§ **The exercise**: All lines from the top of the records below through the line holding "inside of the", and only those, should be printed exactly, minus the pictures.

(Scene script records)
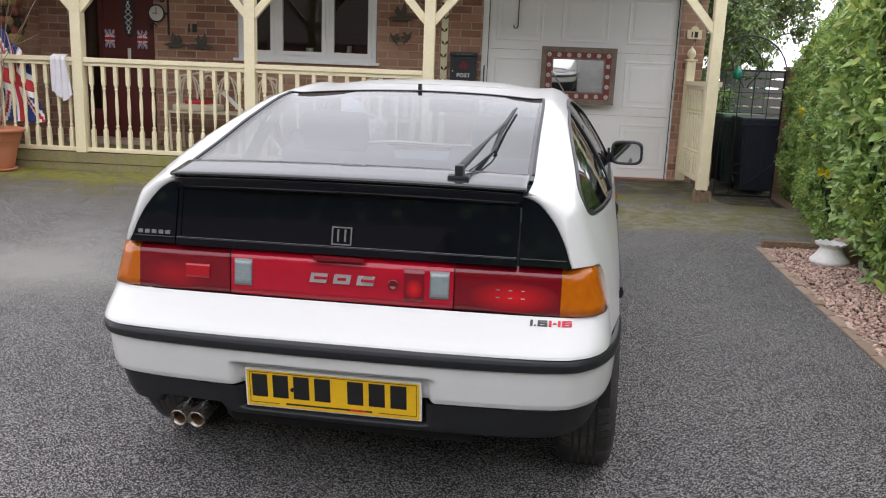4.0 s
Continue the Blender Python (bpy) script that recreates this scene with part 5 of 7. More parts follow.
window("window_3", 9.58, 11.0, 2.13, 3.5, 14.03, [0.7], "white framed window of the neighbouring house")
plain("neighbour_shell", [(8.6, 14.4, 14.5, 14.55, 0.1, 5.0)], ROOM_DARK, "plain inside of the neighbouring house")


def tree_crown(name, x, y, z0, h, r, n, mats, weights, label, seed, length, trunk_r=0.09, category="tree"):
    t = thing(name, pose(x, y, z0), label, category)
    g = random.Random(seed)
    bm = bmesh.new()
    tube(bm, [(0, 0, -0.1), (0.05, 0.02, h * 0.3), (0, 0, h * 0.6)], trunk_r, 8, [trunk_r, trunk_r * 0.8, trunk_r * 0.5])
    part("trunk", bm, BARK, t)
    tops = []
    bm = bmesh.new()
    for k in range(34):
        a, b = g.uniform(0, 6.28), g.uniform(-0.5, 1.5)
        q = g.uniform(0.5, 1.0)
        c = Vector((r * q * math.cos(a) * math.cos(b), r * q * math.sin(a) * math.cos(b), h * 0.55 + h * 0.42 * q * math.sin(b)))
        tops.append(c)
        tube(bm, [(0, 0, h * g.uniform(0.25, 0.5)), c * 0.5 + Vector((0, 0, h * 0.22)), c], 0.02, 5, [trunk_r * 0.4, trunk_r * 0.25, 0.008])
    part("limb", bm, BARK, t, kind="stuff")
    spots = []
    for i in range(n):
        c = tops[g.randrange(len(tops))]
        d = Vector((g.gauss(0, 1), g.gauss(0, 1), g.gauss(0.2, 0.8))).normalized()
        spots.append((c + d * g.uniform(0.02, 0.26) * r, d))
    leaves("crown", mats, spots, t, length, 0.5, seed, pick=lambda i, p, rr: int(rr.choice(len(weights), p=weights)))
    return t


PINK_BLOOM = leafy("pink_bloom", (0.82, 0.36, 0.46), (0.93, 0.62, 0.70), 0.7, 0.45)
GREY_GREEN = leafy("grey_green_leaf", (0.10, 0.15, 0.06), (0.25, 0.31, 0.16), 0.5, 0.25)
tree_crown("garden_tree", 3.10, 11.2, 0.1, 3.9, 1.75, 24000, [GREY_GREEN, LAUREL], [0.6, 0.4], "small-leaved evergreen tree behind the passage", 41, (0.045, 0.09))
shrub(3.10, 9.75, -0.06, 0.80, 1.55, 7500, [LAUREL, GREY_GREEN], (0.55, 0.45), "dense evergreen shrub behind the bins", 48, (0.05, 0.09), 0.45, 0.15)
tree_crown("garden_tree", 4.35, 12.6, 0.1, 4.3, 1.5, 15000, [GREY_GREEN, LAUREL_YOUNG, LAUREL], [0.55, 0.15, 0.30], "tall leafy tree beyond the passage", 42, (0.05, 0.10))
shrub(4.05, 10.75, -0.06, 0.70, 1.95, 6500, [LAUREL, GREY_GREEN], (0.55, 0.45), "dense evergreen shrub over the slat fence", 49, (0.05, 0.09), 0.45, 0.2)
tree_crown("blossom_tree", 12.8, 0.50, 0.0, 4.6, 1.55, 5200, [PINK_BLOOM, FRESH], [0.85, 0.15], "tree in pink blossom beyond the hedge", 43, (0.09, 0.14))
tree_crown("garden_tree", 6.5, 6.5, 0.1, 2.5, 1.0, 1500, [LAUREL, LAUREL_YOUNG], [0.7, 0.3], "evergreen bush behind the hedge", 44, (0.08, 0.13))


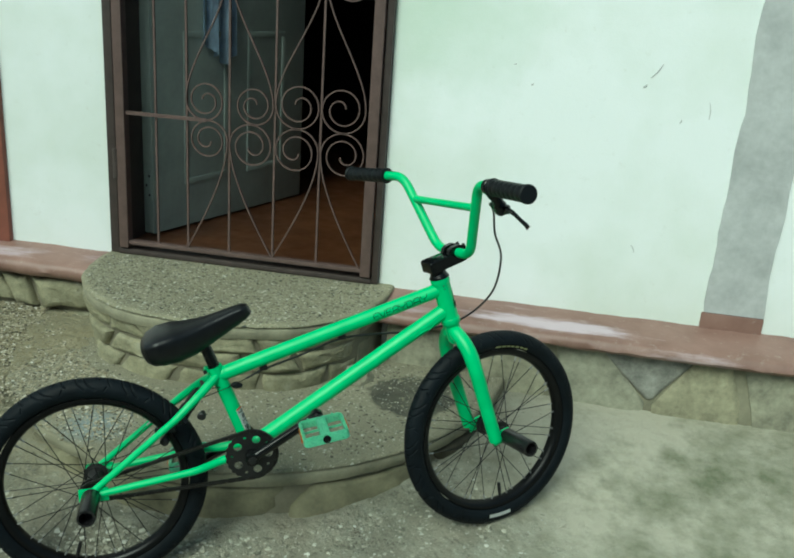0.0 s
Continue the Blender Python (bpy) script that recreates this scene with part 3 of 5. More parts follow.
def round_step(name, spec, z_base, z_top, thick, material, rows, width, grow0, grow1, seed, span, label, nose, bulge, gap=0.008, band=False, face="stone"):
    thing = tagged(empty(name, Matrix.Translation((spec[0], -0.2, z_base))), label, "step", kind="structure")
    bpy.context.view_layer.update()
    inv = thing.matrix_world.inverted()
    made = [step_slab("tread", spec, z_top, 0.014 if band else thick, material, thing, nose, seed)]
    if band:
        made.append(step_slab("nosing_band", (spec[0], spec[1] - 0.002, spec[2] - 0.002, spec[3]), z_top - 0.013, thick - 0.013, M["nosing"], thing, "smooth cement edge below the terrazzo", seed))
    made += [step_core(spec, z_base - 0.1, z_top - thick + 0.004, grow0, grow1, thing)]
    rnd = random.Random(seed)
    place = ring_place(spec, rows[0], rows[-1], grow0, grow1)
    for cell in quad_cells(*span, rows, width, 0.4, seed):
        bm = stone_piece(cell_metric(cell), lambda u, v_, h: place(u / 0.5, v_, h), gap, rnd.uniform(*bulge) * (1.5 if cell[0][0] > 2.3 else 1.0), rnd, 0.8)
        # on the lower step the stones nearest the right end are darker
        made.append(part("stone", bm, M["dark_end_stone" if face == "mossy_stone" and max(p[0] for p in cell) < 0.95 else face], thing, smooth=55))
    if span[0] > 0.2:
        bm = bmesh.new()
        rows_ = []
        for z, g_ in ((z_base - 0.02, grow0 + 0.015), (z_base + 0.06, grow0 + 0.013), (z_base + 0.12, grow0 + 0.014), (z_top - thick + 0.004, grow1 + 0.012)):
            pts = outline(*spec, grow=g_)[:11]
            rows_.append([bm.verts.new((x - 0.012 * max(0, k - 8), y + 0.02 * max(0, k - 8) + 0.004 * noise.noise(Vector((x * 20, y * 20, z * 20))), z)) for k, (x, y) in enumerate(pts)])
        for A, B in zip(rows_, rows_[1:]):
            for k in range(len(A) - 1):
                bm.faces.new((A[k], A[k + 1], B[k + 1], B[k]))
        bmesh.ops.recalc_face_normals(bm, faces=bm.faces)
        made.append(part("cement_face", bm, M["nosing"], thing, "plain grey cement face", smooth=60))
    for ob in made:
        ob.matrix_parent_inverse = inv
    return thing


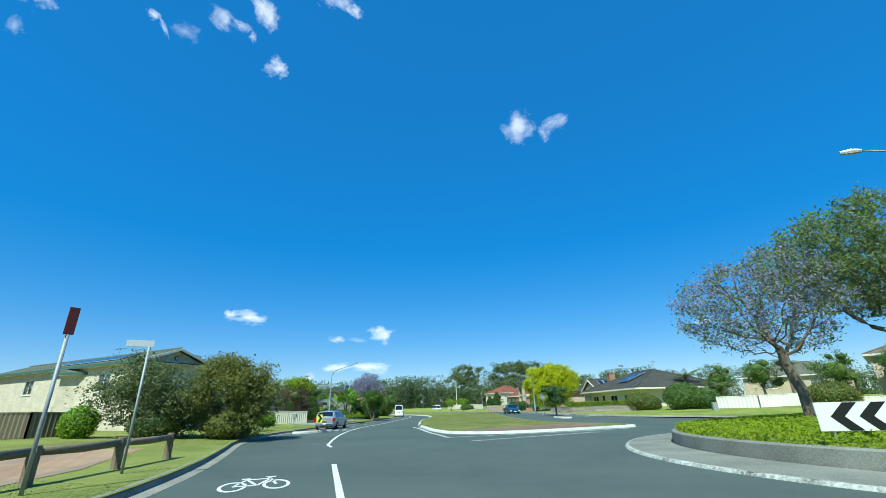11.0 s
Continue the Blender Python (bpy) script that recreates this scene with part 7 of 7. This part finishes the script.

§ **Full answer**:
4.0 s
Continue the Blender Python (bpy) script that recreates this scene with part 5 of 7. More parts follow.
window("window_3", 9.58, 11.0, 2.13, 3.5, 14.03, [0.7], "white framed window of the neighbouring house")
plain("neighbour_shell", [(8.6, 14.4, 14.5, 14.55, 0.1, 5.0)], ROOM_DARK, "plain inside of the neighbouring house")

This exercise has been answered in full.